Why I Chose This Subject
When I began as a professor at POSTECH in 1988, I wanted to study my own subject instead of continuing the old subject I had studied in the United States. In 1991, I read a research paper on cucurbituril in the library and became interested in this molecule. It is a symmetrically beautiful molecule and is easily synthesized in just two steps. Another reason I chose this as my field was that there was no other researcher aside from the one who published a paper in 1981. Although it was part of organic chemistry, which was different from my original field of study, I felt motivated to begin studying it because I wanted to do my own thing, and I was very interested in this field.
Challenges and Solutions
The five years I spent studying cucurbituril was a hard time in my life. No matter how hard I tried, I was not able to produce good results. I was enormously stressed out during my studies, and my health deteriorated. I even thought of stopping the project immediately after publishing a paper. I spent my sabbatical year in 1995 at MIT, during which time I continued to receive weekly reports from my staff. One of them contacted me and told me the good news: It had been hard to identify a solution to dissolve cucurbituril, but they found it by chance. This discovery encouraged me to keep on studying after returning from MIT. Finally, in 1996, I published two papers in the Journal of the American Chemical Society and became the first Korean researcher to have my results featured in Chemical & Engineering News (C&EN) twice in two months’ time. (C&EN is a weekly trade magazine published by the American Chemical Society.) After that, my research results were widely recognized at various conferences. My research was selected as an inventive research task by the Ministry of Science and Technology, and I was given a long-term government grant to continue studying.
Supporting Researchers
Economic conditions for researchers in Korea have improved greatly; researchers now have sufficient funds and equipment for their studies. I think it is time we promoted the importance of idea and passion. It is important to provide an environment where young researchers can do the research they want with long-term goals in view. Innovative research studies are possible only when new areas are ventured into boldly. Researchers focusing too much on short-term results cannot achieve such advances. If research funds are provided based on short-term achievements, and promotion or tenure is determined by these, new researchers will study only the subjects that can enable short-term results, and they will not be inspired to challenge themselves with new areas with unknown potential. Discussions on who will win Nobel Prizes, and when, should stop. Instead, fundamental sciences should be supported more solidly. I believe the environment will help and motivate researchers to walk their own ways and freely produce research results.
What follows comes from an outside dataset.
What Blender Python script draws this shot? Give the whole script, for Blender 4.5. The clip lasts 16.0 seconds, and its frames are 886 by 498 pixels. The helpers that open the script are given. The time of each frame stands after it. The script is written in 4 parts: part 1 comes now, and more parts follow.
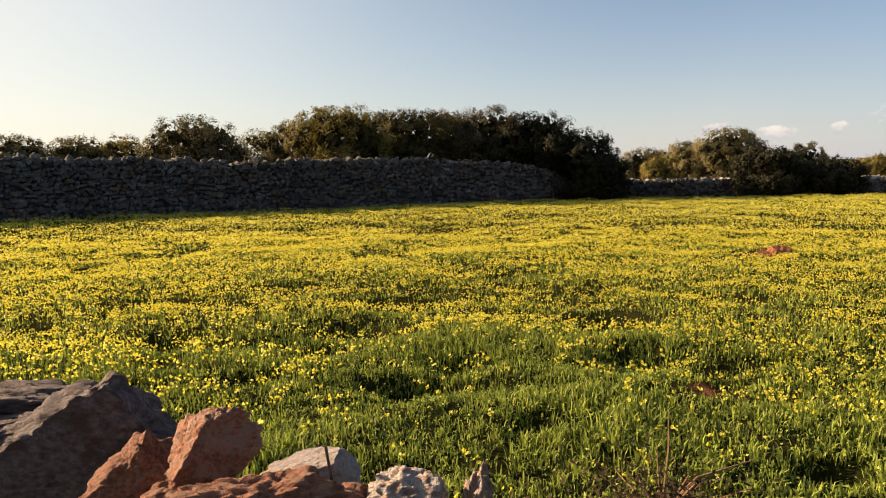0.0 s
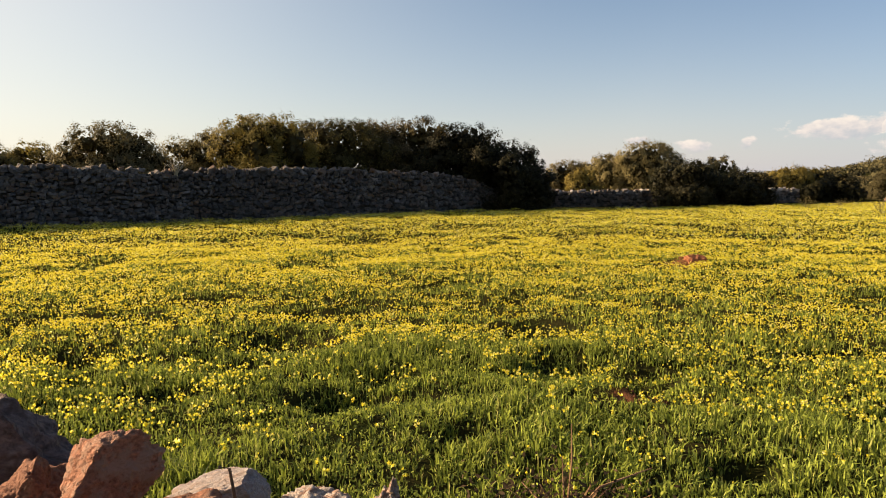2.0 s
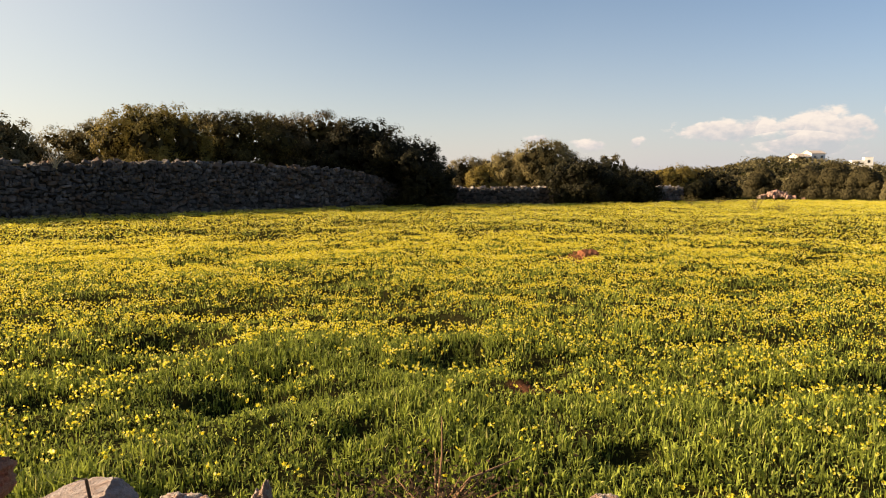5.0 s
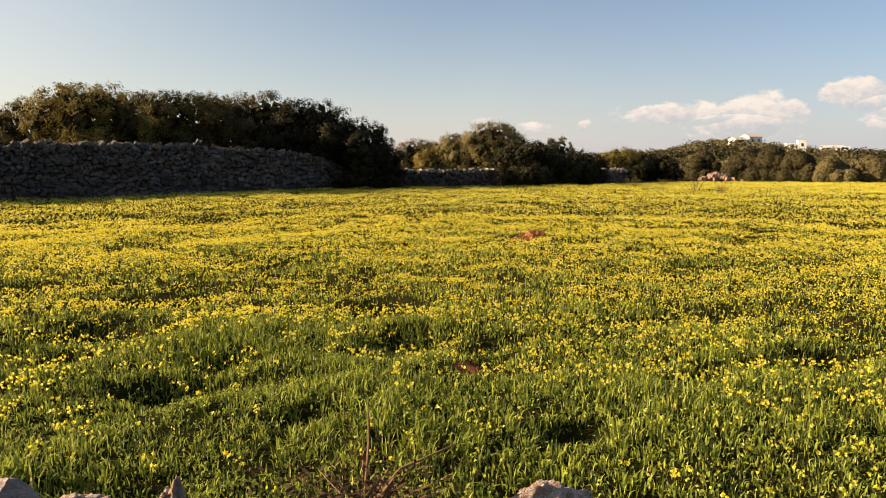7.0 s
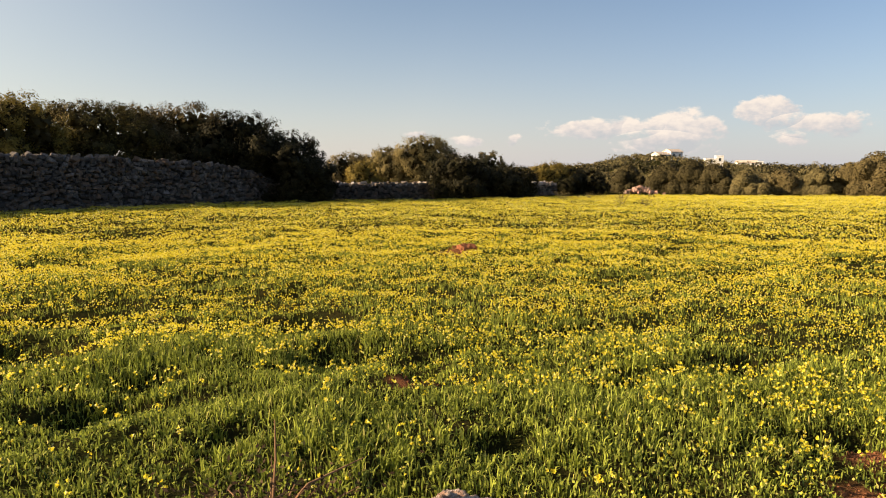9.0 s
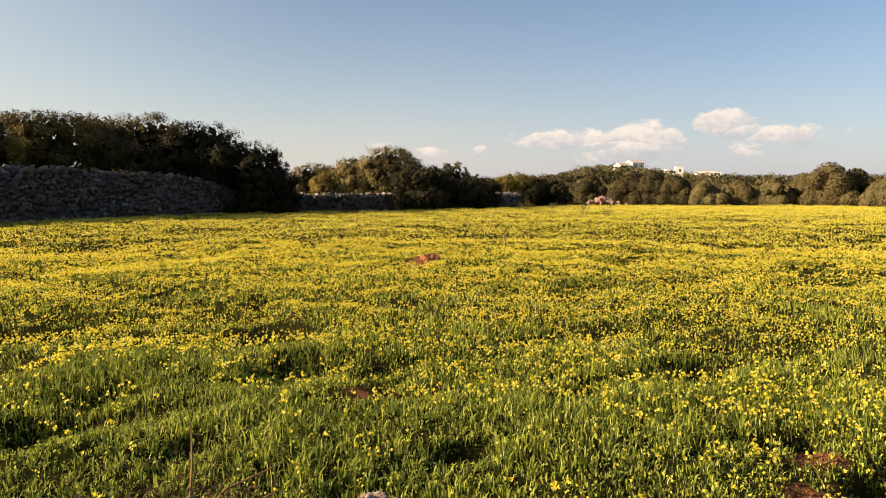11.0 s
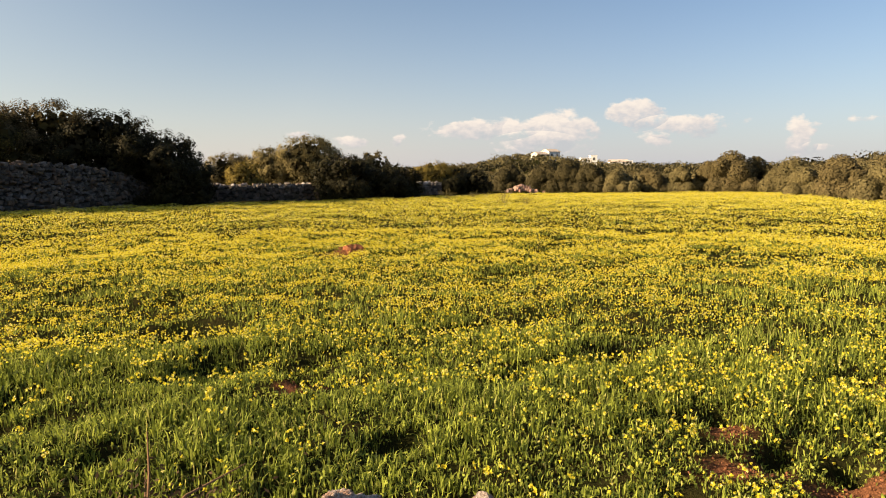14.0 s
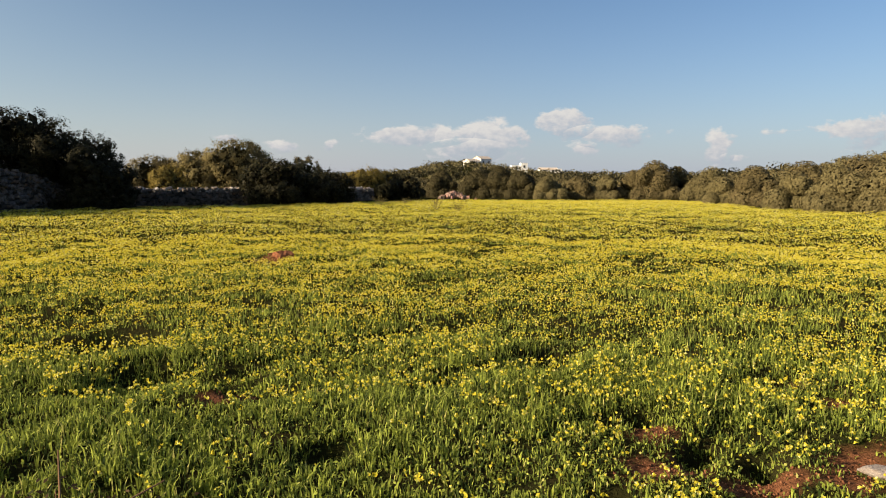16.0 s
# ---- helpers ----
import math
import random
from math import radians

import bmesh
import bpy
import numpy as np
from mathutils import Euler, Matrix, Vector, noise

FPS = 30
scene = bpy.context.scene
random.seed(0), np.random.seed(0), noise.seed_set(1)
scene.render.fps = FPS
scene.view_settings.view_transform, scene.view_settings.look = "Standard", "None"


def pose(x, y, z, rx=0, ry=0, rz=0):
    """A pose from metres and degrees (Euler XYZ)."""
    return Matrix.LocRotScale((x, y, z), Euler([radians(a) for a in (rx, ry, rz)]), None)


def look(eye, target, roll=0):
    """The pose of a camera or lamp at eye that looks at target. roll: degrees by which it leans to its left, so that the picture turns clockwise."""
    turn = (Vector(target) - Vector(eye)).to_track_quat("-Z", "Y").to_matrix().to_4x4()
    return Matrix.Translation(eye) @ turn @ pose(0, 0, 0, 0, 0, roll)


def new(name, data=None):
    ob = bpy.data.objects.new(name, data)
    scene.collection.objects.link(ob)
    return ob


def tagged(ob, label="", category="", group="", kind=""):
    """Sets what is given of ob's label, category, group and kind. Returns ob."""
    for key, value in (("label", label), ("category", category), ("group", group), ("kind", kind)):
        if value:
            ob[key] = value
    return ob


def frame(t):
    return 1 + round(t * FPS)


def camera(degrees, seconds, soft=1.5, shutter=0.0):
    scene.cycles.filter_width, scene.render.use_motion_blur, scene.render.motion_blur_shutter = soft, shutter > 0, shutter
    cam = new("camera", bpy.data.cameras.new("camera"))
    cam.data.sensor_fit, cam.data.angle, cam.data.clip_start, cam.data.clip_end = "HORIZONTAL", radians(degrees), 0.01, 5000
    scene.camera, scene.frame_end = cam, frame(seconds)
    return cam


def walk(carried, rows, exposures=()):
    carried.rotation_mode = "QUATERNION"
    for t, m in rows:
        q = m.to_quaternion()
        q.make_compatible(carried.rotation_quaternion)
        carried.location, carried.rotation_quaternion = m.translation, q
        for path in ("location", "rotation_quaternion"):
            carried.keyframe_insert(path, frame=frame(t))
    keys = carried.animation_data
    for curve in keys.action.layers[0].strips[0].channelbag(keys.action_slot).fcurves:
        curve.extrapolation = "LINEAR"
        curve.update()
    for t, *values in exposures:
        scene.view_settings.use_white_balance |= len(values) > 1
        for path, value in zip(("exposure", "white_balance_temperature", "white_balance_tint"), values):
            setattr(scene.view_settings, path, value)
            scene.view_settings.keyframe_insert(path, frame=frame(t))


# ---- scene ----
cam = camera(65.6, 16.0, soft=1.05)

# seconds, place (m), heading to the right of +y, pitch, roll (degrees)
PATH = [
    (0, 0.000, 0.000, 1.400, 0.00, -6.33, -0.84),
    (0.5, 0.009, 0.006, 1.400, 2.02, -6.26, -0.71),
    (1, 0.013, 0.004, 1.401, 3.09, -6.21, -0.62),
    (1.5, 0.017, 0.001, 1.402, 4.71, -6.10, -0.39),
    (2, 0.024, 0.007, 1.402, 5.92, -5.55, -0.50),
    (2.5, 0.028, 0.006, 1.403, 6.68, -5.66, -0.14),
    (3, 0.035, 0.013, 1.402, 8.17, -5.65, -0.18),
    (3.5, 0.038, 0.015, 1.399, 10.05, -5.53, -0.13),
    (4, 0.050, 0.007, 1.401, 12.32, -5.67, -0.15),
    (4.5, 0.052, 0.003, 1.401, 13.32, -5.69, -0.04),
    (7, 0.091, 0.064, 1.379, 18.30, -7.34, 0.01),
    (7.5, 0.095, 0.057, 1.382, 19.58, -6.67, 0.11),
    (8, 0.097, 0.054, 1.382, 20.43, -6.39, 0.05),
    (8.5, 0.099, 0.047, 1.385, 21.59, -6.41, -0.02),
    (9, 0.107, 0.034, 1.387, 23.88, -6.25, 0.18),
    (11.5, 0.157, -0.005, 1.384, 26.75, -5.28, 0.06),
    (12, 0.171, -0.008, 1.385, 25.40, -5.64, 0.50),
    (12.5, 0.157, 0.006, 1.382, 27.99, -6.14, -0.98),
    (13, 0.127, 0.006, 1.388, 30.36, -5.40, -0.90),
    (13.5, 0.110, 0.016, 1.386, 31.66, -5.92, -0.49),
    (14, 0.111, 0.026, 1.385, 33.31, -6.23, -0.28),
    (14.5, 0.109, 0.024, 1.384, 34.41, -6.38, -0.25),
    (15, 0.112, 0.020, 1.388, 35.76, -6.22, 0.05),
    (15.5, 0.108, 0.019, 1.388, 37.83, -5.98, 0.32),
    (16, 0.113, 0.020, 1.389, 38.97, -5.72, 0.37),
]
walk(cam, [(t, pose(x, y, z, 0, 0, -yaw) @ pose(0, 0, 0, 90 + pitch) @ pose(0, 0, 0, 0, 0, roll))
           for t, x, y, z, yaw, pitch, roll in PATH],
     [(0, 1.46, 7000, 14), (4.5, 1.46, 7120, 15), (9, 1.46, 7180, 15), (14, 1.46, 7100, 14), (15.6, 1.46, 7050, 13), (16, 1.15, 6300, 10)])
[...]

Advice to Young Researchers
I would like to ask young researchers to dare to study new areas that others have not, instead of seeking an easy way. When you study a difficult subject, you may tend to compare your results with those of your peers, which can be frustrating. Developing a new area is a high-risk, high-return field. The deeper your frustration is, the more fruitful your success will be. Note, however, that you have to consider various possibilities as well. Therefore, entertain big dreams and make daring challenges, but also have a strategy and keep your risk diversified. While pursuing your main area, please find other possibilities for tangible results with lower risks.